The Monetary Model of Exchange Rates, Money Demand Shocks, and Order Flow

Yes, it's an exchange rate prediction once again. Last Thursday, Michael Moore (of Queen's University Belfast) and I presented a new paper at the IMF's conference on International Macro-Finance (co-sponsored with the ESRC funded World Economy and Finance Program). Here's the paper [pdf].

In this paper, we introduce a novel data set, namely foreign exchange order flow spanning an eight year period. This far exceeds other order flow data sets and allows us to investigate in a more comprehensive and innovative fashion the added explanatory power of order flow over conventional monetary model fundamentals -- namely the money supply, income levels (as proxied by GDP), short term interest rates and inflation rates.

In order to anticipate the results, we find that incorporating order flow into the typical monetary model specification leads to plausible parameter values for the long run relationship. Furthermore, in out-of-sample forecasting exercises (formally, ex post simulations) the hybrid specification incorporating order flow outperforms the monetary model at horizons up to six months for the USD/EUR and the USD/JPY. In addition, the hybrid model outperforms a random walk most of the times.

First, a recap as to the challenge that faces us. In this post from several months back, I laid out the difficulties that conventional macro models of exchange rates face. While it is relatively easy to find "good-fitting" equations, the estimated equations rarely perform well in out of sample forecasting exercises.

In such procedures, a regression is estimated over a given sample period, and then this relationship is used to forecast out several periods, using the actually realized values of the right hand side variables. The resulting forecast error is then recorded. The estimation sample is then moved up one period, and the procedure repeated, until all the observations in the period reserved for out-of-sample forecasting are exhausted.

Note that this is not a true forecasting exercise which would be useful for trying to exploit profit opportunities. Rather it is a form of robustness check, to determine whether the overfitting of the data has led to inappropriate statistical inferences. Generally, estimated models perform badly, relative to a random walk, in such exercises. For a recent survey, see Cheung, Chinn and Garcia-Pascual (2003).

In that post, I noted one explanation forwarded by Frydman and Goldberg [1], was that imperfect knowledge expectations was a better characterization than rational expectations.

In our paper, we take a different tack. We motivate our analysis by arguing that the conventional monetary model encounters empirical difficulties because it assumes stability of the money demand equation (or for the monetarists in the audience, random velocity shocks). While it is simple in principle to allow for such shocks to preferences that would manifest in velocity changes, empirical counterparts to such shocks are hard to identify. We take order flow as representing shocks to those preferences.

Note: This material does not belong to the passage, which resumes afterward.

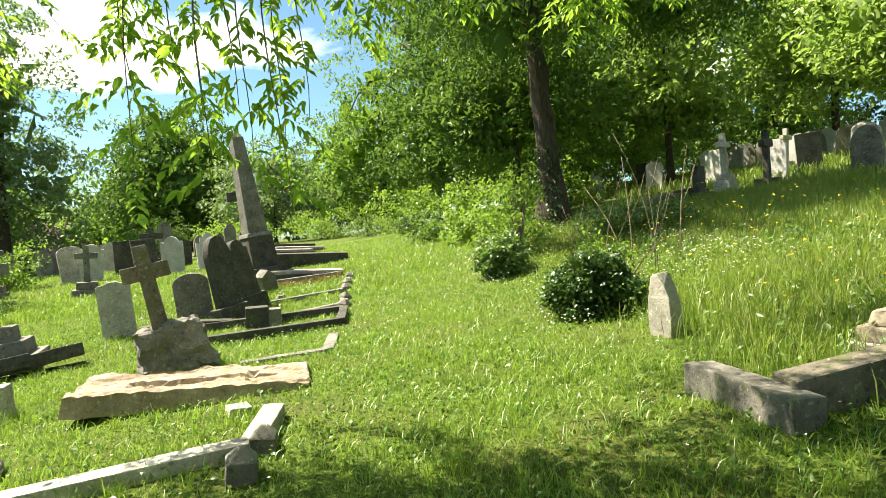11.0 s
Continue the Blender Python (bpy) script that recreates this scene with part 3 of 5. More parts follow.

This results in a specification implying a long run relationship between the exchange rate, the conventional monetary fundamentals, and cumulated order flow. In econometric terms, there should be a cointegrating relationship. We use the Johansen maximum likelihood approach to determine whether a cointegrating relationship exists. On the basis of the finite sample critical values (Cheung and Lai, 1993), we determine that there exists ample evidence for at least one such cointegrating relationship (multiple ones are not ruled out).

We estimate a set of error correction models.

dx_t = f(dm_t-1, dy_t-1, di_t-1, dpi_t-1, of_t, ect_t-1)

Where ect is the "error correction term," that is the deviation from the long run cointegrating relationship, as identified using dynamic OLS; m is the inter-country (log) money differential, y is the income differential, i is the interest rate differential, pi is the inflation differential, of is order flow, and d is the first difference operator. We find that (1) contemporaneous order flow almost always enters in as a statistically significant variable, and (2) cumulated order flow enters into the long run relationship significantly. Order flow enters in these cases with the correct sign.

What about out of sample forecasting (recalling that these are tests for robustness)? We find that the hybrid model, incorporating order flow, outperforms a monetary model in almost all instances, according to a RMSE criterion. In addition, the hybrid model always outperforms the Evans and Lyons specification (incorporating interest rates and order flow) for the USD/EUR.

Figure 1: Log USD/EUR exchange rate (blue) and forecasts from random walk (red) Monetary (green), Hybrid (black). Source: Chinn and Moore (2008).

Figure 2: Log USD/JPY exchange rate (blue) and forecasts from random walk (red) Monetary (green), Hybrid (black). Source: Chinn and Moore (2008).

From this we take the finding that the monetary model should not be dispensed with. Money fundamentals do matter; what is necessary is for some proxy measure to enable one to accommodate empirically velocity shocks. Once that is accomplished, the monetary model appears much more empirically valid than it otherwise seems.

Comments

[fabian hug]

I am not an economist so this article is above my league but how do you cope with the inflation differential measure? I suppose that two different countries have different ways to measure inflation and obviously to manipulate this figure (core versus real, what is in the index, what is the ponderation of each component of the index, etc.).